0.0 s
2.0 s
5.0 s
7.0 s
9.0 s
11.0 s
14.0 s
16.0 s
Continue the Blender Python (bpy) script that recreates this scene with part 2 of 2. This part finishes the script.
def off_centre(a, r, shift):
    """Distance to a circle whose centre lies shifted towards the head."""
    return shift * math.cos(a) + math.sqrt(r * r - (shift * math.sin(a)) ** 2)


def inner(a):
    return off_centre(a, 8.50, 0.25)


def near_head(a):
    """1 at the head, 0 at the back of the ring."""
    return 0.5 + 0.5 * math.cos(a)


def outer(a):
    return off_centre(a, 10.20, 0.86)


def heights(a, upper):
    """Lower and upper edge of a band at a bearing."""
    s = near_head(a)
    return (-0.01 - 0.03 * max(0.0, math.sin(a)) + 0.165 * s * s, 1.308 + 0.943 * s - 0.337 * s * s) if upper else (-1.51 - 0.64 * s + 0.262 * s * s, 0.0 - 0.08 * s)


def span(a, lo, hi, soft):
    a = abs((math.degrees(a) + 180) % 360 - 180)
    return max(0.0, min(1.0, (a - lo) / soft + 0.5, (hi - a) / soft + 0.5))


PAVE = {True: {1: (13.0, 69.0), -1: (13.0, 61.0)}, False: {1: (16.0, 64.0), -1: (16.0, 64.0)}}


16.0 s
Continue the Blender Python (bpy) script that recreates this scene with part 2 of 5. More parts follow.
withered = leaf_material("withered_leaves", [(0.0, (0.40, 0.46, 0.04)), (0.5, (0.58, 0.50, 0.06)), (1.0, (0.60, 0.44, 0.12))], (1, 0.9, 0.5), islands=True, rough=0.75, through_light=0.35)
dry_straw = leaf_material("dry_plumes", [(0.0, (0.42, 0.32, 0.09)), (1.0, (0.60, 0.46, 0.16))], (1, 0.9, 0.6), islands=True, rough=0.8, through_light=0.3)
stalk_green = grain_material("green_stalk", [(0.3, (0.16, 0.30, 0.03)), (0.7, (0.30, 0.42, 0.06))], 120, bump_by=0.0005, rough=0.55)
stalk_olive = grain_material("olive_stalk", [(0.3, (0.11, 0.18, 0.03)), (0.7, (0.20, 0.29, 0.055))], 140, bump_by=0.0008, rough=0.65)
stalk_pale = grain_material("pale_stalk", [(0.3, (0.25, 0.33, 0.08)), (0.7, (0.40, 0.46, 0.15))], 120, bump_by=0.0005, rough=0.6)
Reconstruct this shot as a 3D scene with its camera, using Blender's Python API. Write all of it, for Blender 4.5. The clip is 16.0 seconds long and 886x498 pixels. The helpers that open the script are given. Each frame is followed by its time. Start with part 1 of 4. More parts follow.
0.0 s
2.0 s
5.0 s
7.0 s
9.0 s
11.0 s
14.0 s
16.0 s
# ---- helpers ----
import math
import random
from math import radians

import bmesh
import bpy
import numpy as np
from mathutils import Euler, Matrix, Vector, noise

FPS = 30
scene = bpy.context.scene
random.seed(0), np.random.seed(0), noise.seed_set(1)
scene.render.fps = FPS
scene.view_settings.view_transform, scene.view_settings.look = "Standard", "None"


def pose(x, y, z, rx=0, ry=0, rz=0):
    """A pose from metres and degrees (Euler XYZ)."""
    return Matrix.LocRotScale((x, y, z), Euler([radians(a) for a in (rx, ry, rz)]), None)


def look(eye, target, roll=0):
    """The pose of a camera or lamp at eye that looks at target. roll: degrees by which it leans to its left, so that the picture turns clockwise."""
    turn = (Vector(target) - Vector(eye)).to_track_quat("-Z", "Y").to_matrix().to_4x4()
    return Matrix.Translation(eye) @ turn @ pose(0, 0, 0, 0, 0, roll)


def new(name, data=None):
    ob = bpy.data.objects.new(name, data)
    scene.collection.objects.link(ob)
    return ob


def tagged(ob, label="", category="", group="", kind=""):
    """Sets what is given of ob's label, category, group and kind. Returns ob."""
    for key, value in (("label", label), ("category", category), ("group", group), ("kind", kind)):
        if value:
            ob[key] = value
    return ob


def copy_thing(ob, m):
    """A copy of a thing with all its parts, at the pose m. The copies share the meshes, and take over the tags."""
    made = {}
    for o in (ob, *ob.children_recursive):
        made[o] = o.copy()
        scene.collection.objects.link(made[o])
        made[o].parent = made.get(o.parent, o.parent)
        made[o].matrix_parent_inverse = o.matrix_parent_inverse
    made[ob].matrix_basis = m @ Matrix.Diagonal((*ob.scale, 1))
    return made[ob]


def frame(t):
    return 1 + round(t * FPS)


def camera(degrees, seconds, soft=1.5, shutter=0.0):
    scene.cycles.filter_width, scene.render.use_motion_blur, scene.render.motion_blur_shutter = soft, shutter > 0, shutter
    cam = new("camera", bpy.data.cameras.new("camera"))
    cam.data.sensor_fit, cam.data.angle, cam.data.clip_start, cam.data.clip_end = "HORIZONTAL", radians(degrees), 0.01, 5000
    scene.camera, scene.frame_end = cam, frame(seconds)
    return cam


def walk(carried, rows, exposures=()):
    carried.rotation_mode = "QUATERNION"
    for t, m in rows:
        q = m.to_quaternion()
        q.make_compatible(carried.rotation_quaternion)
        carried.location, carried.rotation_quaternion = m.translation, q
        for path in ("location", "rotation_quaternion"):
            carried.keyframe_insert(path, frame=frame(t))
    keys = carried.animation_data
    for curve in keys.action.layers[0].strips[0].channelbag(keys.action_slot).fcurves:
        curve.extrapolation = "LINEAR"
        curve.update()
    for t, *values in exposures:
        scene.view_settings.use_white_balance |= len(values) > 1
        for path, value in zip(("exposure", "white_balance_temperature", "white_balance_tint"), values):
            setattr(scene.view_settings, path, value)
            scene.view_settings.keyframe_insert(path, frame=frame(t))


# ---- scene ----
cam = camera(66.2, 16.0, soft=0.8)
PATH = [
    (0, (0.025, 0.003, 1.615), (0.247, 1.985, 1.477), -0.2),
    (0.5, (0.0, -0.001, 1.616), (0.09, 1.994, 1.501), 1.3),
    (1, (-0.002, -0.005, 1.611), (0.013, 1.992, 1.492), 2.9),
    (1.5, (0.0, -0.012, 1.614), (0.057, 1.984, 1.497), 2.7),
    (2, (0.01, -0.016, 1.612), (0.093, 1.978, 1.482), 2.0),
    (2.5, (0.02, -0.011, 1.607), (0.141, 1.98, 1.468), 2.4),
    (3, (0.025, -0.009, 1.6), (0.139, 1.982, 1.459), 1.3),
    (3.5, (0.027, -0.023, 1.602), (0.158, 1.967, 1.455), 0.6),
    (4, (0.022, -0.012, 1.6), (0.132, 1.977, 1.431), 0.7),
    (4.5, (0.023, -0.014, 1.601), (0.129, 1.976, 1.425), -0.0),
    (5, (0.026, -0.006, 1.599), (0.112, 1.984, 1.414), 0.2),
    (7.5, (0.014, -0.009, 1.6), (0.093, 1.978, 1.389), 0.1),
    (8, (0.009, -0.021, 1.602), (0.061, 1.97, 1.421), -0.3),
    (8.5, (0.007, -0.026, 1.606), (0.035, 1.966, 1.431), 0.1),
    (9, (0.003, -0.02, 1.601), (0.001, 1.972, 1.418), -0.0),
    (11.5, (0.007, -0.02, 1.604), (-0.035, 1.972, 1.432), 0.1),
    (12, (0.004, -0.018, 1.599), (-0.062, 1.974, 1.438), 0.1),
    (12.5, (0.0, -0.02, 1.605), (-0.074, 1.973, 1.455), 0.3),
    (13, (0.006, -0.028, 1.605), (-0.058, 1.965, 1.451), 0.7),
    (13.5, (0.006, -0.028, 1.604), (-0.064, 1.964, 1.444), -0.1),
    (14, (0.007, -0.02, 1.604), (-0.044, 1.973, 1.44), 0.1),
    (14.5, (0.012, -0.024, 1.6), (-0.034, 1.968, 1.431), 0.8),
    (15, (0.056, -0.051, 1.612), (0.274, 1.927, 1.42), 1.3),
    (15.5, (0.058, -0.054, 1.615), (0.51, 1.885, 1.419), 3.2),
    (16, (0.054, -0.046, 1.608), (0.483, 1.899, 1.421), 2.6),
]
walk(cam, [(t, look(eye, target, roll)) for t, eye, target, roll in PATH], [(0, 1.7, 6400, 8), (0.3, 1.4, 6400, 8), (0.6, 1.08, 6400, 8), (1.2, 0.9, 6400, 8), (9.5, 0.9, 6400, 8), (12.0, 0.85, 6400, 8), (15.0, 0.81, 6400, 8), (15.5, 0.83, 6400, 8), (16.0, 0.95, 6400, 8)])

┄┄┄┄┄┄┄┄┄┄

What is the number of lines in the records that contain the word "shutter"? Answer with the number and nothing else.

### Task result
2